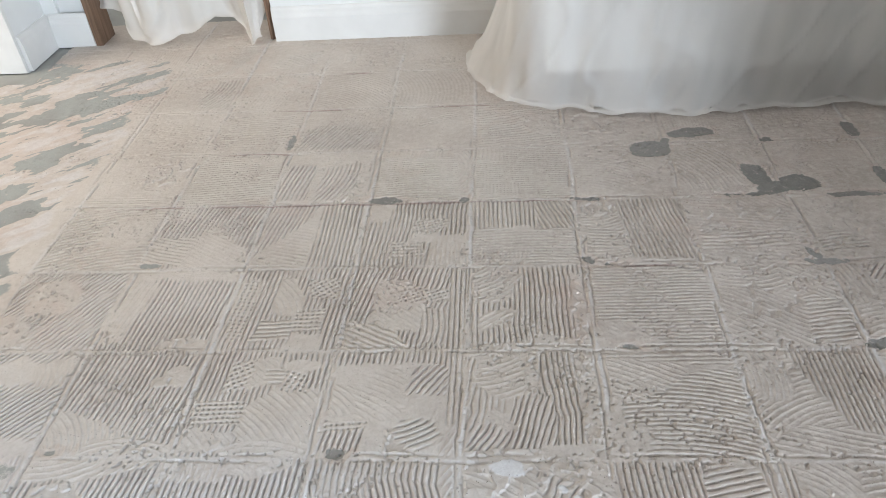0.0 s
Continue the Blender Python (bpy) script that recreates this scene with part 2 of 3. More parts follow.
def build_room():
    x0, x1, y0, y1, h = ROOM
    w = 0.15
    wall_mesh("wall_north", [((-0.955, y1, -0.1), (x1 + w, y1 + w, h)), ((-1.86, y1, 2.05), (-0.955, y1 + w, h))], WALL,
              "smooth light grey painted plaster wall above white skirting")
    # stepped wall end beside the doorway
    wall_mesh("wall_northwest", [((-2.0, 2.42, -0.1), (-1.86, y1 + w, h)), ((x0 - w, 2.12, -0.1), (-2.07, y1 + w, h)),
                                 ((-2.07, 2.40, -0.1), (-2.0, y1 + w, h))], WALL,
              "light grey painted stepped wall end beside the doorway")
    wall_mesh("wall_west", [((x0 - w, y0 - w, -0.1), (x0, 0.35, h)), ((x0 - w, 1.85, -0.1), (x0, 2.12, h)),
                            ((x0 - w, 0.35, -0.1), (x0, 1.85, 0.85)), ((x0 - w, 0.35, 2.05), (x0, 1.85, h))], WALL,
              "light grey painted wall with an opening added for the fill lamp")
    wall_mesh("wall_east", [((x1, y0 - w, -0.1), (x1 + w, y1, h))], UNSEEN_WALL, "plain unseen beige wall, darkened to cut bounce light")
    wall_mesh("wall_south", [((x0, y0 - w, -0.1), (3.85, y0, h)), ((7.35, y0 - w, -0.1), (x1, y0, h)),
                             ((3.85, y0 - w, 2.38), (7.35, y0, h))], UNSEEN_WALL, "unseen beige wall with wide garden doorway, darkened to cut bounce light")
    tagged(box("ceiling", (x0 - w, y0 - w, h), (x1 + w, 4.0, h + 0.1), CEILING), "plain white painted ceiling", "ceiling", kind="structure")
    # white board closing the face of the wall end
    tagged(box("white_door_casing", (-2.62, 2.098, -0.004), (-2.068, 2.122, 2.05), WHITE, bevel=0.004), "white painted door casing on the wall end",
           "door casing", kind="structure")
    skirting("skirting_north", -0.955, y1, x1, y1, (0, -1))
    skirting("skirting_jamb", -2.07, 2.124, -2.07, 2.40, (1, 0))
    skirting("skirting_return", -2.052, 2.40, -1.862, 2.40, (0, -1))
    # hallway behind the doorway
    wall_mesh("wall_hall", [((-3.0, 3.9, -0.1), (0.4, 4.0, h)), ((-3.1, y1 + w, -0.1), (-3.0, 4.0, h)), ((0.4, y1 + w, -0.1), (0.5, 4.0, h))], WALL,
              "light grey hallway wall seen through the doorway")
    lining = tagged(new("door_lining"), "dark brown wooden lining of the doorway", "door lining", kind="structure")
    box("jamb", (-1.86, 2.385, -0.006), (-1.825, y1 + w + 0.01, 2.05), WOOD, lining, 0.003)
    box("jamb", (-0.99, 2.385, -0.006), (-0.957, y1 + w + 0.01, 2.05), WOOD, lining, 0.003)
    box("head", (-1.825, 2.385, 2.015), (-0.99, y1 + w + 0.01, 2.05), WOOD, lining, 0.003)


build_room()


# ---- polythene sheets ----
def along(points, s):
    """Places at shares s of a line through points in plan, evenly by length and softened."""
    p = np.array(points, float)
    d = np.r_[0, np.cumsum(np.hypot(*np.diff(p, axis=0).T))]
    out = np.stack([np.interp(s * d[-1], d, p[:, k]) for k in range(p.shape[1])], -1)
    for _ in range(6):
        out[1:-1] = (out[:-2] + 2 * out[1:-1] + out[2:]) / 4
    return out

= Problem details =
Leaving out the pictures, repeat the data above exactly.

= Finished exercise =
0.0 s
Continue the Blender Python (bpy) script that recreates this scene with part 2 of 3. More parts follow.
def build_room():
    x0, x1, y0, y1, h = ROOM
    w = 0.15
    wall_mesh("wall_north", [((-0.955, y1, -0.1), (x1 + w, y1 + w, h)), ((-1.86, y1, 2.05), (-0.955, y1 + w, h))], WALL,
              "smooth light grey painted plaster wall above white skirting")
    # stepped wall end beside the doorway
    wall_mesh("wall_northwest", [((-2.0, 2.42, -0.1), (-1.86, y1 + w, h)), ((x0 - w, 2.12, -0.1), (-2.07, y1 + w, h)),
                                 ((-2.07, 2.40, -0.1), (-2.0, y1 + w, h))], WALL,
              "light grey painted stepped wall end beside the doorway")
    wall_mesh("wall_west", [((x0 - w, y0 - w, -0.1), (x0, 0.35, h)), ((x0 - w, 1.85, -0.1), (x0, 2.12, h)),
                            ((x0 - w, 0.35, -0.1), (x0, 1.85, 0.85)), ((x0 - w, 0.35, 2.05), (x0, 1.85, h))], WALL,
              "light grey painted wall with an opening added for the fill lamp")
    wall_mesh("wall_east", [((x1, y0 - w, -0.1), (x1 + w, y1, h))], UNSEEN_WALL, "plain unseen beige wall, darkened to cut bounce light")
    wall_mesh("wall_south", [((x0, y0 - w, -0.1), (3.85, y0, h)), ((7.35, y0 - w, -0.1), (x1, y0, h)),
                             ((3.85, y0 - w, 2.38), (7.35, y0, h))], UNSEEN_WALL, "unseen beige wall with wide garden doorway, darkened to cut bounce light")
    tagged(box("ceiling", (x0 - w, y0 - w, h), (x1 + w, 4.0, h + 0.1), CEILING), "plain white painted ceiling", "ceiling", kind="structure")
    # white board closing the face of the wall end
    tagged(box("white_door_casing", (-2.62, 2.098, -0.004), (-2.068, 2.122, 2.05), WHITE, bevel=0.004), "white painted door casing on the wall end",
           "door casing", kind="structure")
    skirting("skirting_north", -0.955, y1, x1, y1, (0, -1))
    skirting("skirting_jamb", -2.07, 2.124, -2.07, 2.40, (1, 0))
    skirting("skirting_return", -2.052, 2.40, -1.862, 2.40, (0, -1))
    # hallway behind the doorway
    wall_mesh("wall_hall", [((-3.0, 3.9, -0.1), (0.4, 4.0, h)), ((-3.1, y1 + w, -0.1), (-3.0, 4.0, h)), ((0.4, y1 + w, -0.1), (0.5, 4.0, h))], WALL,
              "light grey hallway wall seen through the doorway")
    lining = tagged(new("door_lining"), "dark brown wooden lining of the doorway", "door lining", kind="structure")
    box("jamb", (-1.86, 2.385, -0.006), (-1.825, y1 + w + 0.01, 2.05), WOOD, lining, 0.003)
    box("jamb", (-0.99, 2.385, -0.006), (-0.957, y1 + w + 0.01, 2.05), WOOD, lining, 0.003)
    box("head", (-1.825, 2.385, 2.015), (-0.99, y1 + w + 0.01, 2.05), WOOD, lining, 0.003)


build_room()


# ---- polythene sheets ----
def along(points, s):
    """Places at shares s of a line through points in plan, evenly by length and softened."""
    p = np.array(points, float)
    d = np.r_[0, np.cumsum(np.hypot(*np.diff(p, axis=0).T))]
    out = np.stack([np.interp(s * d[-1], d, p[:, k]) for k in range(p.shape[1])], -1)
    for _ in range(6):
        out[1:-1] = (out[:-2] + 2 * out[1:-1] + out[2:]) / 4
    return out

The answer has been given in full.